### THE REQUEST
Restate the material word for word and leave out anything that is a picture.
[start EXERCISE MATERIALS]
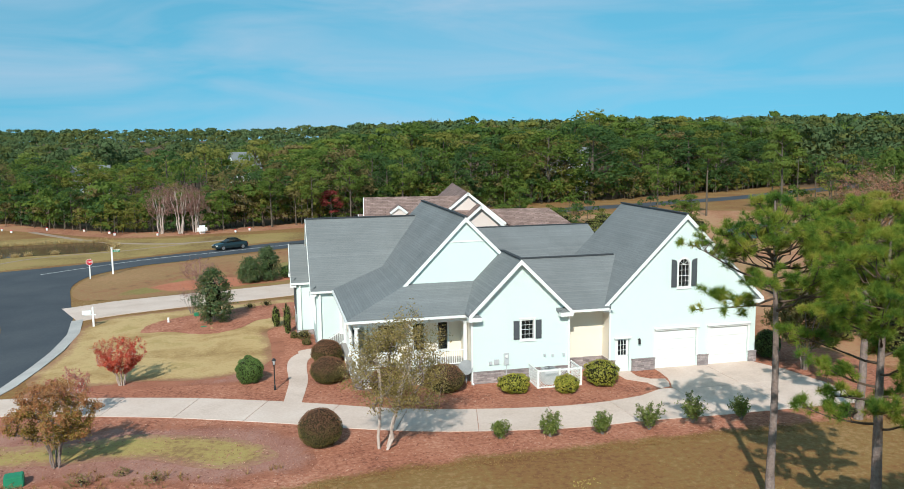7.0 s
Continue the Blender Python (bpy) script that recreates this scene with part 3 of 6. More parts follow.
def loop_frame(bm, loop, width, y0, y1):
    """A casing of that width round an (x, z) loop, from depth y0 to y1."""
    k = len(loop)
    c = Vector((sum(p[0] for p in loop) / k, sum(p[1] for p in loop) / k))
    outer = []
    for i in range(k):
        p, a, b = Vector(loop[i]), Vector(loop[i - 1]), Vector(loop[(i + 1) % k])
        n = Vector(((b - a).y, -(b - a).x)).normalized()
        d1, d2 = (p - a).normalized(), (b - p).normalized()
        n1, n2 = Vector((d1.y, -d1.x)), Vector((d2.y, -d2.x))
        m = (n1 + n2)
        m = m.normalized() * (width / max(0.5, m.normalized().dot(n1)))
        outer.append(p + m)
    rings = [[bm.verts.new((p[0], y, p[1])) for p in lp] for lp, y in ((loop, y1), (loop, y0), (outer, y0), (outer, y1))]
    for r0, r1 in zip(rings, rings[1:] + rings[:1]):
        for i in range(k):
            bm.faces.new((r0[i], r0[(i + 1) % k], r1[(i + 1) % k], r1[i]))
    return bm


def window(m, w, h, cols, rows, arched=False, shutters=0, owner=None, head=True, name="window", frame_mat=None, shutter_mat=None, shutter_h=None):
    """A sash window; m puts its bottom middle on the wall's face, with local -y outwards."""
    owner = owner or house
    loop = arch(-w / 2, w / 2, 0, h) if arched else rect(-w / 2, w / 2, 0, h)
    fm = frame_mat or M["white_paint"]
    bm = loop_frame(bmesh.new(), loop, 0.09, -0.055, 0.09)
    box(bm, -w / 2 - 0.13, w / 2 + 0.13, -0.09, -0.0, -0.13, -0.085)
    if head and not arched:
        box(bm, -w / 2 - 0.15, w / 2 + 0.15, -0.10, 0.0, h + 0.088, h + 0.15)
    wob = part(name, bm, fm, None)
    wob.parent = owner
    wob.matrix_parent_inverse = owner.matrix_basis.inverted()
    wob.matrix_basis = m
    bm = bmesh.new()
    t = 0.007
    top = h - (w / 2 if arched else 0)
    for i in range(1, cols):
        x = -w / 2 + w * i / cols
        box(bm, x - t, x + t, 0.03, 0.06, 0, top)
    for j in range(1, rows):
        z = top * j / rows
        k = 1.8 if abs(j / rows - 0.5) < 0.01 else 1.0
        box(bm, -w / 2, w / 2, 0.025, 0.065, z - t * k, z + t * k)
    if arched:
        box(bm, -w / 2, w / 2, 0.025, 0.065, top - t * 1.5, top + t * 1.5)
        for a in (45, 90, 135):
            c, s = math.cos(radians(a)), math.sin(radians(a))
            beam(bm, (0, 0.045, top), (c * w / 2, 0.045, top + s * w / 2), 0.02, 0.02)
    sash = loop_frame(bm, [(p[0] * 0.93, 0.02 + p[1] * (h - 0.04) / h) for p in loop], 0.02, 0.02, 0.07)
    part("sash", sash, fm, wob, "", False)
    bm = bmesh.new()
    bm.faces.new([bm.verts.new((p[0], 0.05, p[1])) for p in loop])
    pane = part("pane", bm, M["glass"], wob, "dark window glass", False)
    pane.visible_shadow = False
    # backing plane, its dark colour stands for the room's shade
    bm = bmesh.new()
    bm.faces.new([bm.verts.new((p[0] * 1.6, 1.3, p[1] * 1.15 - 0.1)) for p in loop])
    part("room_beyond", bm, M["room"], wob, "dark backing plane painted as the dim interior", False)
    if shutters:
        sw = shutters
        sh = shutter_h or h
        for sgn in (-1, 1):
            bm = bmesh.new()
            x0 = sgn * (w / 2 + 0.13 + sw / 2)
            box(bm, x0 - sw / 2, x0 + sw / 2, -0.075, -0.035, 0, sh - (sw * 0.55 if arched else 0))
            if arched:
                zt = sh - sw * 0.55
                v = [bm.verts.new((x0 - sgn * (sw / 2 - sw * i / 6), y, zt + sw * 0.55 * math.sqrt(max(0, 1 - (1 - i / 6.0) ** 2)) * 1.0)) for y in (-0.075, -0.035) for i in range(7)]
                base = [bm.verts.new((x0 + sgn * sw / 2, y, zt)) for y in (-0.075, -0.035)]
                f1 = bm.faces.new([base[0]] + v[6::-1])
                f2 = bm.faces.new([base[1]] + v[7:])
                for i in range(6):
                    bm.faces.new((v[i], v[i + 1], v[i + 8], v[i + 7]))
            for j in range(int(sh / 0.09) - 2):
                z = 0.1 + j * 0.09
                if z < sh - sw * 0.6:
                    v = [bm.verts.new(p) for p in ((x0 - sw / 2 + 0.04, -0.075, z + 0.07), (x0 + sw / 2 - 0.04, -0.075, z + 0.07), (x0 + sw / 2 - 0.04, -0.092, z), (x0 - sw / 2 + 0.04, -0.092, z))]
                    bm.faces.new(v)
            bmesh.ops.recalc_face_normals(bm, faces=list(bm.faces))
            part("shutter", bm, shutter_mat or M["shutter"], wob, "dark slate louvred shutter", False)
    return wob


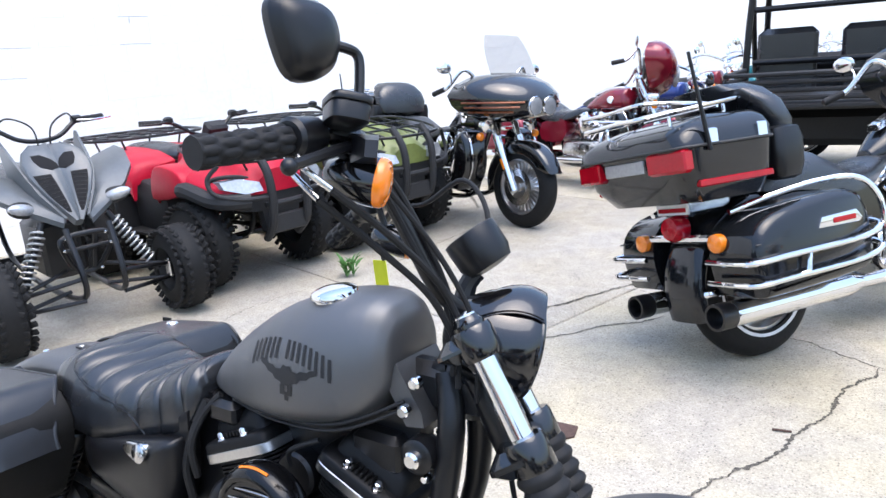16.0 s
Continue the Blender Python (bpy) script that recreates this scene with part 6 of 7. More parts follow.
[end EXERCISE MATERIALS]
### THE RESULT
7.0 s
Continue the Blender Python (bpy) script that recreates this scene with part 3 of 6. More parts follow.
def loop_frame(bm, loop, width, y0, y1):
    """A casing of that width round an (x, z) loop, from depth y0 to y1."""
    k = len(loop)
    c = Vector((sum(p[0] for p in loop) / k, sum(p[1] for p in loop) / k))
    outer = []
    for i in range(k):
        p, a, b = Vector(loop[i]), Vector(loop[i - 1]), Vector(loop[(i + 1) % k])
        n = Vector(((b - a).y, -(b - a).x)).normalized()
        d1, d2 = (p - a).normalized(), (b - p).normalized()
        n1, n2 = Vector((d1.y, -d1.x)), Vector((d2.y, -d2.x))
        m = (n1 + n2)
        m = m.normalized() * (width / max(0.5, m.normalized().dot(n1)))
        outer.append(p + m)
    rings = [[bm.verts.new((p[0], y, p[1])) for p in lp] for lp, y in ((loop, y1), (loop, y0), (outer, y0), (outer, y1))]
    for r0, r1 in zip(rings, rings[1:] + rings[:1]):
        for i in range(k):
            bm.faces.new((r0[i], r0[(i + 1) % k], r1[(i + 1) % k], r1[i]))
    return bm


def window(m, w, h, cols, rows, arched=False, shutters=0, owner=None, head=True, name="window", frame_mat=None, shutter_mat=None, shutter_h=None):
    """A sash window; m puts its bottom middle on the wall's face, with local -y outwards."""
    owner = owner or house
    loop = arch(-w / 2, w / 2, 0, h) if arched else rect(-w / 2, w / 2, 0, h)
    fm = frame_mat or M["white_paint"]
    bm = loop_frame(bmesh.new(), loop, 0.09, -0.055, 0.09)
    box(bm, -w / 2 - 0.13, w / 2 + 0.13, -0.09, -0.0, -0.13, -0.085)
    if head and not arched:
        box(bm, -w / 2 - 0.15, w / 2 + 0.15, -0.10, 0.0, h + 0.088, h + 0.15)
    wob = part(name, bm, fm, None)
    wob.parent = owner
    wob.matrix_parent_inverse = owner.matrix_basis.inverted()
    wob.matrix_basis = m
    bm = bmesh.new()
    t = 0.007
    top = h - (w / 2 if arched else 0)
    for i in range(1, cols):
        x = -w / 2 + w * i / cols
        box(bm, x - t, x + t, 0.03, 0.06, 0, top)
    for j in range(1, rows):
        z = top * j / rows
        k = 1.8 if abs(j / rows - 0.5) < 0.01 else 1.0
        box(bm, -w / 2, w / 2, 0.025, 0.065, z - t * k, z + t * k)
    if arched:
        box(bm, -w / 2, w / 2, 0.025, 0.065, top - t * 1.5, top + t * 1.5)
        for a in (45, 90, 135):
            c, s = math.cos(radians(a)), math.sin(radians(a))
            beam(bm, (0, 0.045, top), (c * w / 2, 0.045, top + s * w / 2), 0.02, 0.02)
    sash = loop_frame(bm, [(p[0] * 0.93, 0.02 + p[1] * (h - 0.04) / h) for p in loop], 0.02, 0.02, 0.07)
    part("sash", sash, fm, wob, "", False)
    bm = bmesh.new()
    bm.faces.new([bm.verts.new((p[0], 0.05, p[1])) for p in loop])
    pane = part("pane", bm, M["glass"], wob, "dark window glass", False)
    pane.visible_shadow = False
    # backing plane, its dark colour stands for the room's shade
    bm = bmesh.new()
    bm.faces.new([bm.verts.new((p[0] * 1.6, 1.3, p[1] * 1.15 - 0.1)) for p in loop])
    part("room_beyond", bm, M["room"], wob, "dark backing plane painted as the dim interior", False)
    if shutters:
        sw = shutters
        sh = shutter_h or h
        for sgn in (-1, 1):
            bm = bmesh.new()
            x0 = sgn * (w / 2 + 0.13 + sw / 2)
            box(bm, x0 - sw / 2, x0 + sw / 2, -0.075, -0.035, 0, sh - (sw * 0.55 if arched else 0))
            if arched:
                zt = sh - sw * 0.55
                v = [bm.verts.new((x0 - sgn * (sw / 2 - sw * i / 6), y, zt + sw * 0.55 * math.sqrt(max(0, 1 - (1 - i / 6.0) ** 2)) * 1.0)) for y in (-0.075, -0.035) for i in range(7)]
                base = [bm.verts.new((x0 + sgn * sw / 2, y, zt)) for y in (-0.075, -0.035)]
                f1 = bm.faces.new([base[0]] + v[6::-1])
                f2 = bm.faces.new([base[1]] + v[7:])
                for i in range(6):
                    bm.faces.new((v[i], v[i + 1], v[i + 8], v[i + 7]))
            for j in range(int(sh / 0.09) - 2):
                z = 0.1 + j * 0.09
                if z < sh - sw * 0.6:
                    v = [bm.verts.new(p) for p in ((x0 - sw / 2 + 0.04, -0.075, z + 0.07), (x0 + sw / 2 - 0.04, -0.075, z + 0.07), (x0 + sw / 2 - 0.04, -0.092, z), (x0 - sw / 2 + 0.04, -0.092, z))]
                    bm.faces.new(v)
            bmesh.ops.recalc_face_normals(bm, faces=list(bm.faces))
            part("shutter", bm, shutter_mat or M["shutter"], wob, "dark slate louvred shutter", False)
    return wob


16.0 s
Continue the Blender Python (bpy) script that recreates this scene with part 6 of 7. More parts follow.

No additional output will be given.